La famille de Mohamed El MOCKHTAR [Aitta] vivait donc chez les Kel TADEMEKKAT, au même titre que de nos jours un Kounta de noble souche comme sidi Haiballah Ould ABIDINE vit parmi les Iforhas, et s'est marié chez eux. Lorsque la confédération IOULLIMIDEN déplaça son centre de gravité vers le sud, les débris de tribus de faible importance et de moindre richesse demeurèrent en Adrar. Ils subirent tout naturellement l'influence de cette noble et riche famille : c'est là l'origine de la confédération Iforhas.

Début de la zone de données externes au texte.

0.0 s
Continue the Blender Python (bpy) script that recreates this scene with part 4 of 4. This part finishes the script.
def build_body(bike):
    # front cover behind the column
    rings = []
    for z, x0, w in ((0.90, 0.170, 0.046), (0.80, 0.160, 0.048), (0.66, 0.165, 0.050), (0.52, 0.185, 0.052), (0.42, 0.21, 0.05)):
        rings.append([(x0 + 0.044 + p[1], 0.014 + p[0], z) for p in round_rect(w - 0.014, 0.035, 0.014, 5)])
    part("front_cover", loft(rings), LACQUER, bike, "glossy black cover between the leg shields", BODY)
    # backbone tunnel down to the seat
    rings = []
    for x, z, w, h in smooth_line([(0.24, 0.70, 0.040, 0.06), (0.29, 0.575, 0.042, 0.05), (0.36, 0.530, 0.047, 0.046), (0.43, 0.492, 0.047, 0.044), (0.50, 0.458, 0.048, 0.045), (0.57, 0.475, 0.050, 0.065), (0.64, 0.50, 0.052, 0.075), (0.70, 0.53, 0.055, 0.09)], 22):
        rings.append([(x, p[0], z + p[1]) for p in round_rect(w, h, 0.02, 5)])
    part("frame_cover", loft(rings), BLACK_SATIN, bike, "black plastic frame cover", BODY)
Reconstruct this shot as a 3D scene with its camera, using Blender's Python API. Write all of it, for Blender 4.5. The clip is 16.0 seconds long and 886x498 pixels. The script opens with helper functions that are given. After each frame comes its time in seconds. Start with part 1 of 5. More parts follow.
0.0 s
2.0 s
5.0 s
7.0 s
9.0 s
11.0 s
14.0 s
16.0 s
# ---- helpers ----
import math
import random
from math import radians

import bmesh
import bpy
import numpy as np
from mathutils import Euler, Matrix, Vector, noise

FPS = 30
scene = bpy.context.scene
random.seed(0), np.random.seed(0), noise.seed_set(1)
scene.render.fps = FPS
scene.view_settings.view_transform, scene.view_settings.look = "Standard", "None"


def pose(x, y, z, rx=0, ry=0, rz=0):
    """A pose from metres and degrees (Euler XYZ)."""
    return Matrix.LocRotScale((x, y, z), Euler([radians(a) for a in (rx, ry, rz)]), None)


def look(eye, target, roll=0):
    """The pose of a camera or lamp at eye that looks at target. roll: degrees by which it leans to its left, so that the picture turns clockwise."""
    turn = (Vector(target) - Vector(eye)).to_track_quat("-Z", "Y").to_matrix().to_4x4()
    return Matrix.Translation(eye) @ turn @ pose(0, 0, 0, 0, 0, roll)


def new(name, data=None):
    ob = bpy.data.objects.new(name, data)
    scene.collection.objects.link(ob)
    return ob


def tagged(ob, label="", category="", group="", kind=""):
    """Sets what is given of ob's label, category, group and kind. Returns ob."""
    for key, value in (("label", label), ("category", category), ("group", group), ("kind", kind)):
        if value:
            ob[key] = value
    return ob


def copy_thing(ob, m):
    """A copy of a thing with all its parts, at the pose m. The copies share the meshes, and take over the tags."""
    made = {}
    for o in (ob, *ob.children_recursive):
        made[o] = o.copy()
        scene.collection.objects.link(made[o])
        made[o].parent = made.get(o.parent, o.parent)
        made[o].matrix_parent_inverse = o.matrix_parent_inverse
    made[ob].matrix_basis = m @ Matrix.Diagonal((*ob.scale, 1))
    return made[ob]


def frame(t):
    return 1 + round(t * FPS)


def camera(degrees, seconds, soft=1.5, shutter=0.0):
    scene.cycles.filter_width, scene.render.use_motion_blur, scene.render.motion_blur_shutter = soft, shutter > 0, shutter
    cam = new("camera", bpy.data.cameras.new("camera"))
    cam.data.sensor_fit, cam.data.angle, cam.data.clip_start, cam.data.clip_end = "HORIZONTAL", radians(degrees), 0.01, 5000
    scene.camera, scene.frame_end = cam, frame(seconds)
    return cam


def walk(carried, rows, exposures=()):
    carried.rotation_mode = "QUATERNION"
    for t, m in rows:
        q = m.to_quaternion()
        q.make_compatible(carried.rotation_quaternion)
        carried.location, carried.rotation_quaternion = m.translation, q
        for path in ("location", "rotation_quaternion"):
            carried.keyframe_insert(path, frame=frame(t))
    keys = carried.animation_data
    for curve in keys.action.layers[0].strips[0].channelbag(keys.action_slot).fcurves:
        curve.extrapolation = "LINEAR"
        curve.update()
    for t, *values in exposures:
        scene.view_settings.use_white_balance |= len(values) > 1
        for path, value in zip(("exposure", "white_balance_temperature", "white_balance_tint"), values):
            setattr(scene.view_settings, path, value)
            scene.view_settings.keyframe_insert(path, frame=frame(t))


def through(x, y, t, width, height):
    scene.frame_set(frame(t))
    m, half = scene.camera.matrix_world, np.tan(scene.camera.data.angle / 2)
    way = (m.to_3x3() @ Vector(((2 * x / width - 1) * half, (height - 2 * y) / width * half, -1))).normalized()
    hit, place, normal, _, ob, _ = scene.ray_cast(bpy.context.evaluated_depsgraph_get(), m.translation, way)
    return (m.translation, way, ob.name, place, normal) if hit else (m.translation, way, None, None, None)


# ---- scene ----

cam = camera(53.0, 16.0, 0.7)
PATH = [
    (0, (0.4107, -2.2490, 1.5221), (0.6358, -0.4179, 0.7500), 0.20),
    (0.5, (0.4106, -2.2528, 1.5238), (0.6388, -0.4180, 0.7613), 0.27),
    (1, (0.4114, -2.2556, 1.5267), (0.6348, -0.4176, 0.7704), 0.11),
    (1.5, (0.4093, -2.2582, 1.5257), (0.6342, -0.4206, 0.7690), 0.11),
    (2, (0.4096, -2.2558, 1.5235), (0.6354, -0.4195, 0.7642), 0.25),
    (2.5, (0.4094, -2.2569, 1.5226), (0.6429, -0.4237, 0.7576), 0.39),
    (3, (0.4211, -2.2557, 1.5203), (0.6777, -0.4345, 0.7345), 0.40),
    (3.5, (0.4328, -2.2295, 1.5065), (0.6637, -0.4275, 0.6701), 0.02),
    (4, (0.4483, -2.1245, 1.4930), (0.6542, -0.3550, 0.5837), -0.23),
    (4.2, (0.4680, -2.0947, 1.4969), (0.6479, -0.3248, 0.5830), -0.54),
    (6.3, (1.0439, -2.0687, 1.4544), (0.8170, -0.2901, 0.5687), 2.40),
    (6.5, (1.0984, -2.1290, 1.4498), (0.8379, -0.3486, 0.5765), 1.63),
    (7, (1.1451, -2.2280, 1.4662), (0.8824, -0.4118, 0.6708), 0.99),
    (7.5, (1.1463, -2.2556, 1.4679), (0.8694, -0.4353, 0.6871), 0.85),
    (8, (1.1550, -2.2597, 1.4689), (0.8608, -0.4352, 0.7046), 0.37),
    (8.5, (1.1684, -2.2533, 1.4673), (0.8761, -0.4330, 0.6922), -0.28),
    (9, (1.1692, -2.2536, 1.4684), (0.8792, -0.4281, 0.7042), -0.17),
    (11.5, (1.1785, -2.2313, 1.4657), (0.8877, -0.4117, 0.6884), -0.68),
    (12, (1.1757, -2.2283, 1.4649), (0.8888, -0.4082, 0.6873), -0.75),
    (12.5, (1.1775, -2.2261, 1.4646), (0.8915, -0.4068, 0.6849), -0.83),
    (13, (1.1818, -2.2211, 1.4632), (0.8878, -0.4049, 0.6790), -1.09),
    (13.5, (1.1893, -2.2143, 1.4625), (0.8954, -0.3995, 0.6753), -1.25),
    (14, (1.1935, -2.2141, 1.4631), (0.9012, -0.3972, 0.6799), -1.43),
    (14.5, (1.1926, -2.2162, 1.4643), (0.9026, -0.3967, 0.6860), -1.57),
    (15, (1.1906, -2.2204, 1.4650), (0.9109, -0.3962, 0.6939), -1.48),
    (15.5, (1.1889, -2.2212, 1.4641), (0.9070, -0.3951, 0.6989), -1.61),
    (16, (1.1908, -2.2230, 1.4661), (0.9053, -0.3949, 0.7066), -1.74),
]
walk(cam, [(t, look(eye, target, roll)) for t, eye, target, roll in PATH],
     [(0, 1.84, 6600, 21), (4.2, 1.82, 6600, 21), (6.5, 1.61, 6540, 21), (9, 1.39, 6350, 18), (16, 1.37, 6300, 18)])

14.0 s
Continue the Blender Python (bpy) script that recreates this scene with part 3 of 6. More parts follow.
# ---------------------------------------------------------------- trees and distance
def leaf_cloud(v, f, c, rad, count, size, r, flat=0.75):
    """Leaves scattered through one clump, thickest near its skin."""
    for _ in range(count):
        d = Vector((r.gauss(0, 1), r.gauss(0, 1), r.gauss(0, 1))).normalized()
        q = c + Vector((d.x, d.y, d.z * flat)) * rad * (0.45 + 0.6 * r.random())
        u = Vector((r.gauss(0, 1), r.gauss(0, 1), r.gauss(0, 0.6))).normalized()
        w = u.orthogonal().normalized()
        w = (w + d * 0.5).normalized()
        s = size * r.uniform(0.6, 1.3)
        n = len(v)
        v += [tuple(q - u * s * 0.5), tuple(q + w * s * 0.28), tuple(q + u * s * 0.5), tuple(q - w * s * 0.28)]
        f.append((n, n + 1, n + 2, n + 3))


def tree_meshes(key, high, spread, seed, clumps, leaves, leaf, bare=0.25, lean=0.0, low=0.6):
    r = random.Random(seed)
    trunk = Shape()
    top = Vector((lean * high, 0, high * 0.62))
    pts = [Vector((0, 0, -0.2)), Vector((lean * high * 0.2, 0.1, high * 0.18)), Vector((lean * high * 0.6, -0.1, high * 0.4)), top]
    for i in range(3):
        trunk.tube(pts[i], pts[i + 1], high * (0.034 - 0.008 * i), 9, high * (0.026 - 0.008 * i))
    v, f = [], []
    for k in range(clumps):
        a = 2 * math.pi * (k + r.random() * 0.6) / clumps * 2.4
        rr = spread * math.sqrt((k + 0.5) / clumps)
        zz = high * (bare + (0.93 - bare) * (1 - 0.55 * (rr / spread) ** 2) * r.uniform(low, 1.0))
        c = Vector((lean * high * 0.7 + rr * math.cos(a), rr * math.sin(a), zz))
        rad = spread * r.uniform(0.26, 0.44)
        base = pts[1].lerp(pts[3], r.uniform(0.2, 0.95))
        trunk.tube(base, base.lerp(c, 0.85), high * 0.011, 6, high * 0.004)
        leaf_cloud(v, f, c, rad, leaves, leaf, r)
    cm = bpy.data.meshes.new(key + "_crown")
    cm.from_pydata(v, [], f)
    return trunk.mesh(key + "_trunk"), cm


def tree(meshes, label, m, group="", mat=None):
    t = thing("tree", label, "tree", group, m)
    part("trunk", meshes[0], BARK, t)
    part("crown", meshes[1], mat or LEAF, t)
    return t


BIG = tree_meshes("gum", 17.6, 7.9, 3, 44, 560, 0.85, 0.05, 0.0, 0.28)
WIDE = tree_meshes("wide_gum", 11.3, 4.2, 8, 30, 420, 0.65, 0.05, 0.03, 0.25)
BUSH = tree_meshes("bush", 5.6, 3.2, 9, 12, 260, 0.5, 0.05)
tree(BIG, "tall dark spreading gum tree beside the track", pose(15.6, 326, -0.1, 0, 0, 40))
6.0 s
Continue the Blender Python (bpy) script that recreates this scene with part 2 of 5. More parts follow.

2°) Le passé immédiat: Durant deux siècles, hétérogène, plus maraboutique que guerrière, la confédération vivota péniblement au contact des démêlées entre Kounta et Ioullimiden, Kounta et Hoggar, cherchant sa survivance dans une pacifique neutralité. Ce n'est que peu de temps avant l'arrivée des Français que sous l'impulsion des chefs énergiques, et stimulé par les pillages dont il était l'objet, que le groupement augmenta en homogénéité et en force. Notre contrôle devait être leur coup de fortune.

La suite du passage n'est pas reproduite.